++++ Dataset content ++++

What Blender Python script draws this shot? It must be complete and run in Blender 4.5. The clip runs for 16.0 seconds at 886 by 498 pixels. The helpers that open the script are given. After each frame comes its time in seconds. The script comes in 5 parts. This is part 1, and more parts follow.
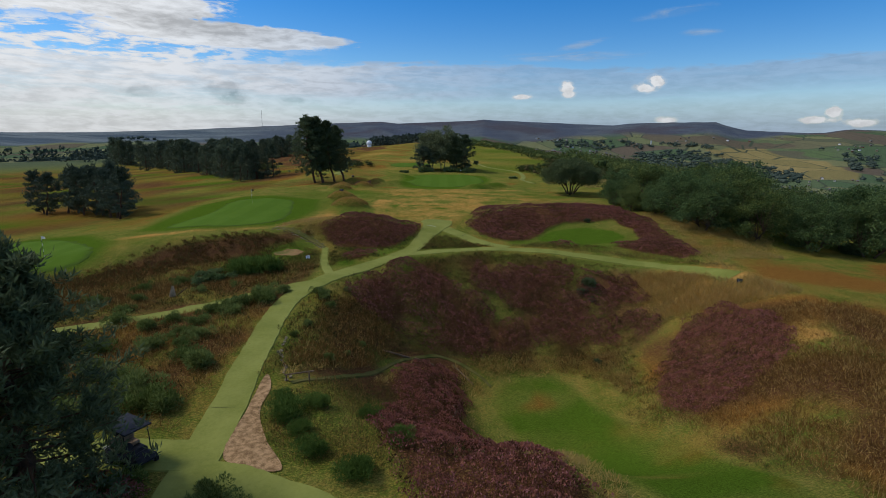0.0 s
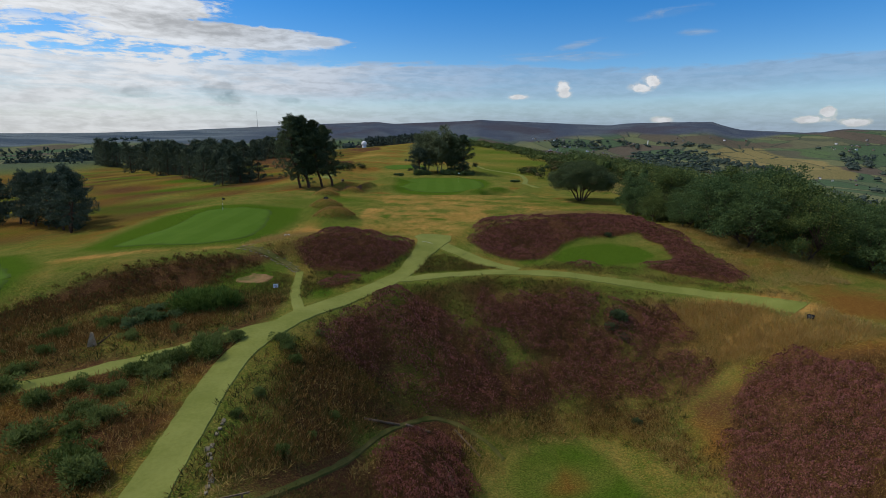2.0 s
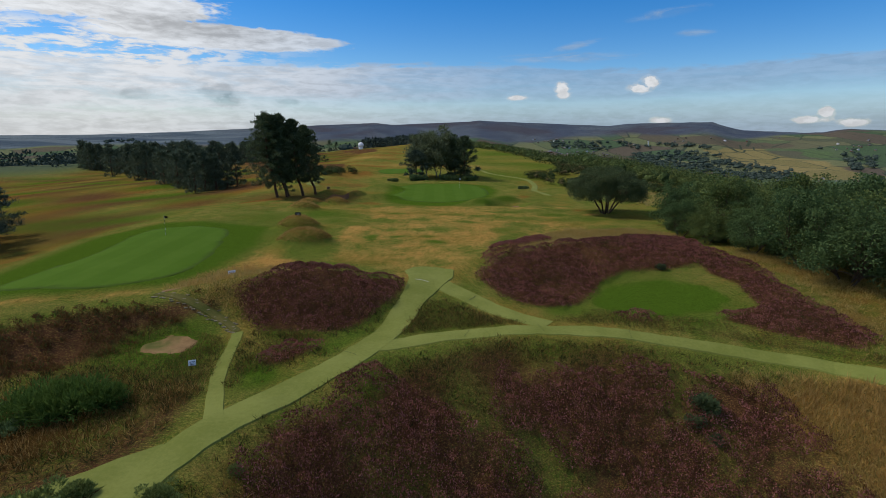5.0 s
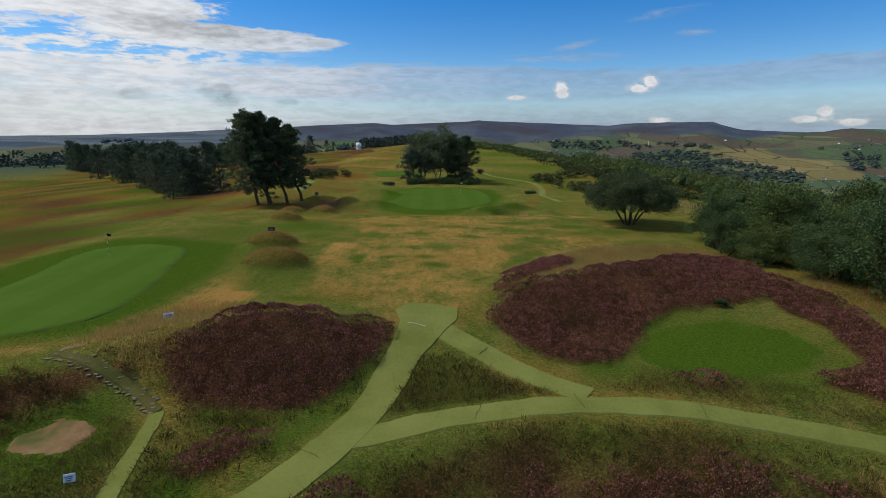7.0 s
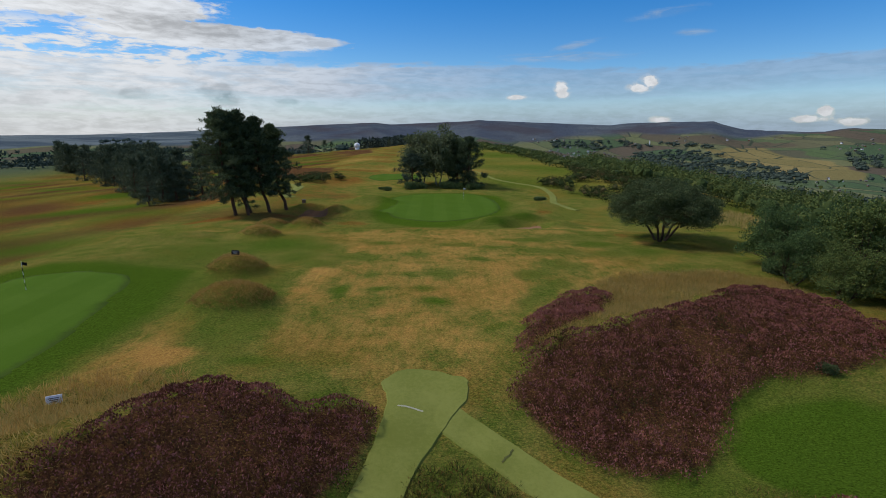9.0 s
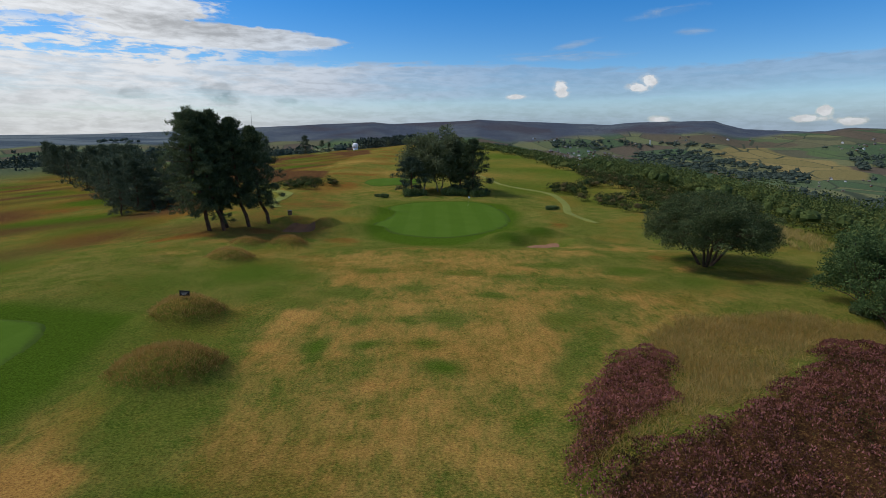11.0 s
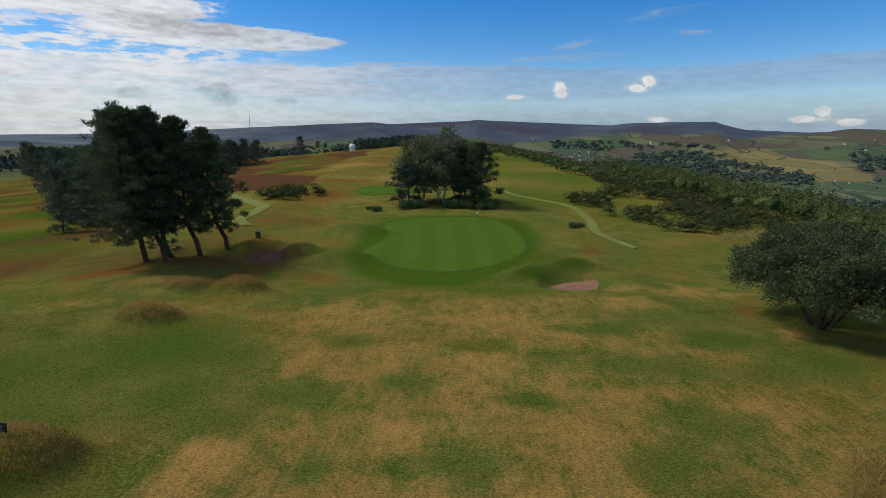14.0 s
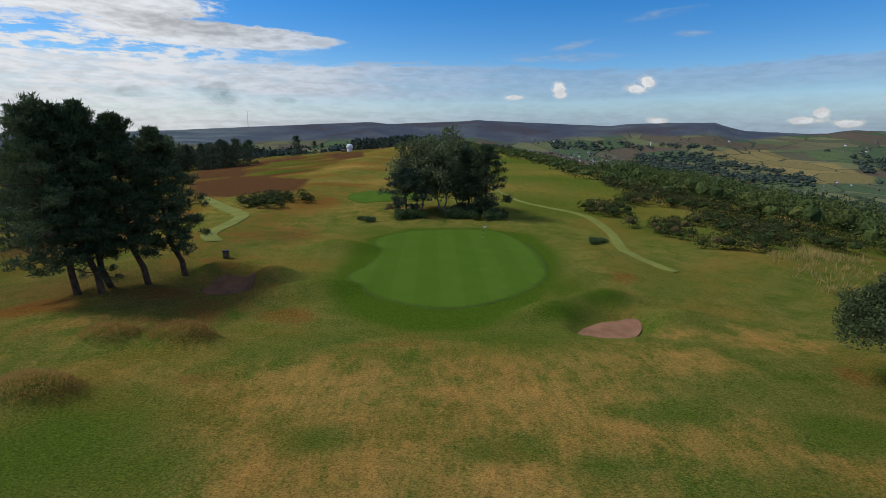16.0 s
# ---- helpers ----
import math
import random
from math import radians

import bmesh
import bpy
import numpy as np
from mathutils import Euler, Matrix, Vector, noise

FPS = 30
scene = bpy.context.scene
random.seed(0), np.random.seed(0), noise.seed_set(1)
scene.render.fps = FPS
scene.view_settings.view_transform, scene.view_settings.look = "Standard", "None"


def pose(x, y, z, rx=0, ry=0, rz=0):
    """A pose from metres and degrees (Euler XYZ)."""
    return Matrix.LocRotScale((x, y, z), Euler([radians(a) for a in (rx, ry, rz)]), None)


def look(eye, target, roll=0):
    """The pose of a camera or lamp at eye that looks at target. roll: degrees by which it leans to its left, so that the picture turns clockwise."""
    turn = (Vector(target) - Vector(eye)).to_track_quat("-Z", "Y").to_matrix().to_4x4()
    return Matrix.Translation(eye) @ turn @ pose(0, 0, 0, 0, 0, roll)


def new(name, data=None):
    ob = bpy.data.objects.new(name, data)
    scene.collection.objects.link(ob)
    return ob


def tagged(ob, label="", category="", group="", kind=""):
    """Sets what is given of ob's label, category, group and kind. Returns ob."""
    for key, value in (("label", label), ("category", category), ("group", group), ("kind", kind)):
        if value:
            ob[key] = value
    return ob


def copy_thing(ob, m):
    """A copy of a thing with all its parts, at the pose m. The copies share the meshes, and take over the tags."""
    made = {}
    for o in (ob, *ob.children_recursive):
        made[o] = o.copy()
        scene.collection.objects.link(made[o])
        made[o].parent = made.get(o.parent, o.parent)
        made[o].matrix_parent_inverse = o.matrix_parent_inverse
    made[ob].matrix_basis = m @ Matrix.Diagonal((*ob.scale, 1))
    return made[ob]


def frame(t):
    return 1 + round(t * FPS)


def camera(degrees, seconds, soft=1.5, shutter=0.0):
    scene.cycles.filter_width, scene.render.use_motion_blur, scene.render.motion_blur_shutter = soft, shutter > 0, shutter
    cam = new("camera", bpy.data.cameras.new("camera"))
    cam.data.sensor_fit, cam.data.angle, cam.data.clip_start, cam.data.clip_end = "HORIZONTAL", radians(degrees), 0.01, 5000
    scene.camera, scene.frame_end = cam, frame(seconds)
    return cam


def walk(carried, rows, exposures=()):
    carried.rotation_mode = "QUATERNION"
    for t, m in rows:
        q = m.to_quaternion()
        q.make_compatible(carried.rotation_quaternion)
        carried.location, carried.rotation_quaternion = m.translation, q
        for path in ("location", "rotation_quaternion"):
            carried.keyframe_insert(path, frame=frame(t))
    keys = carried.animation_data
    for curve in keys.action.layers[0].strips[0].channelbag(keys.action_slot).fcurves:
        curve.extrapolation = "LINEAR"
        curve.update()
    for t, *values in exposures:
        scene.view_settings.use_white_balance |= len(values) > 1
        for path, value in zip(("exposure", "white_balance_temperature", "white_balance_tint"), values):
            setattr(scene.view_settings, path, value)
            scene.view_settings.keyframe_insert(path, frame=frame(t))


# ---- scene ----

++++

▶ [Exercise description] Your copy of the data above should match it exactly, except that pictures are left out.

▶ [Result for this exercise]
What Blender Python script draws this shot? It must be complete and run in Blender 4.5. The clip runs for 16.0 seconds at 886 by 498 pixels. The helpers that open the script are given. After each frame comes its time in seconds. The script comes in 5 parts. This is part 1, and more parts follow.
0.0 s
2.0 s
5.0 s
7.0 s
9.0 s
11.0 s
14.0 s
16.0 s
# ---- helpers ----
import math
import random
from math import radians

import bmesh
import bpy
import numpy as np
from mathutils import Euler, Matrix, Vector, noise

FPS = 30
scene = bpy.context.scene
random.seed(0), np.random.seed(0), noise.seed_set(1)
scene.render.fps = FPS
scene.view_settings.view_transform, scene.view_settings.look = "Standard", "None"


def pose(x, y, z, rx=0, ry=0, rz=0):
    """A pose from metres and degrees (Euler XYZ)."""
    return Matrix.LocRotScale((x, y, z), Euler([radians(a) for a in (rx, ry, rz)]), None)


def look(eye, target, roll=0):
    """The pose of a camera or lamp at eye that looks at target. roll: degrees by which it leans to its left, so that the picture turns clockwise."""
    turn = (Vector(target) - Vector(eye)).to_track_quat("-Z", "Y").to_matrix().to_4x4()
    return Matrix.Translation(eye) @ turn @ pose(0, 0, 0, 0, 0, roll)


def new(name, data=None):
    ob = bpy.data.objects.new(name, data)
    scene.collection.objects.link(ob)
    return ob


def tagged(ob, label="", category="", group="", kind=""):
    """Sets what is given of ob's label, category, group and kind. Returns ob."""
    for key, value in (("label", label), ("category", category), ("group", group), ("kind", kind)):
        if value:
            ob[key] = value
    return ob


def copy_thing(ob, m):
    """A copy of a thing with all its parts, at the pose m. The copies share the meshes, and take over the tags."""
    made = {}
    for o in (ob, *ob.children_recursive):
        made[o] = o.copy()
        scene.collection.objects.link(made[o])
        made[o].parent = made.get(o.parent, o.parent)
        made[o].matrix_parent_inverse = o.matrix_parent_inverse
    made[ob].matrix_basis = m @ Matrix.Diagonal((*ob.scale, 1))
    return made[ob]


def frame(t):
    return 1 + round(t * FPS)


def camera(degrees, seconds, soft=1.5, shutter=0.0):
    scene.cycles.filter_width, scene.render.use_motion_blur, scene.render.motion_blur_shutter = soft, shutter > 0, shutter
    cam = new("camera", bpy.data.cameras.new("camera"))
    cam.data.sensor_fit, cam.data.angle, cam.data.clip_start, cam.data.clip_end = "HORIZONTAL", radians(degrees), 0.01, 5000
    scene.camera, scene.frame_end = cam, frame(seconds)
    return cam


def walk(carried, rows, exposures=()):
    carried.rotation_mode = "QUATERNION"
    for t, m in rows:
        q = m.to_quaternion()
        q.make_compatible(carried.rotation_quaternion)
        carried.location, carried.rotation_quaternion = m.translation, q
        for path in ("location", "rotation_quaternion"):
            carried.keyframe_insert(path, frame=frame(t))
    keys = carried.animation_data
    for curve in keys.action.layers[0].strips[0].channelbag(keys.action_slot).fcurves:
        curve.extrapolation = "LINEAR"
        curve.update()
    for t, *values in exposures:
        scene.view_settings.use_white_balance |= len(values) > 1
        for path, value in zip(("exposure", "white_balance_temperature", "white_balance_tint"), values):
            setattr(scene.view_settings, path, value)
            scene.view_settings.keyframe_insert(path, frame=frame(t))


# ---- scene ----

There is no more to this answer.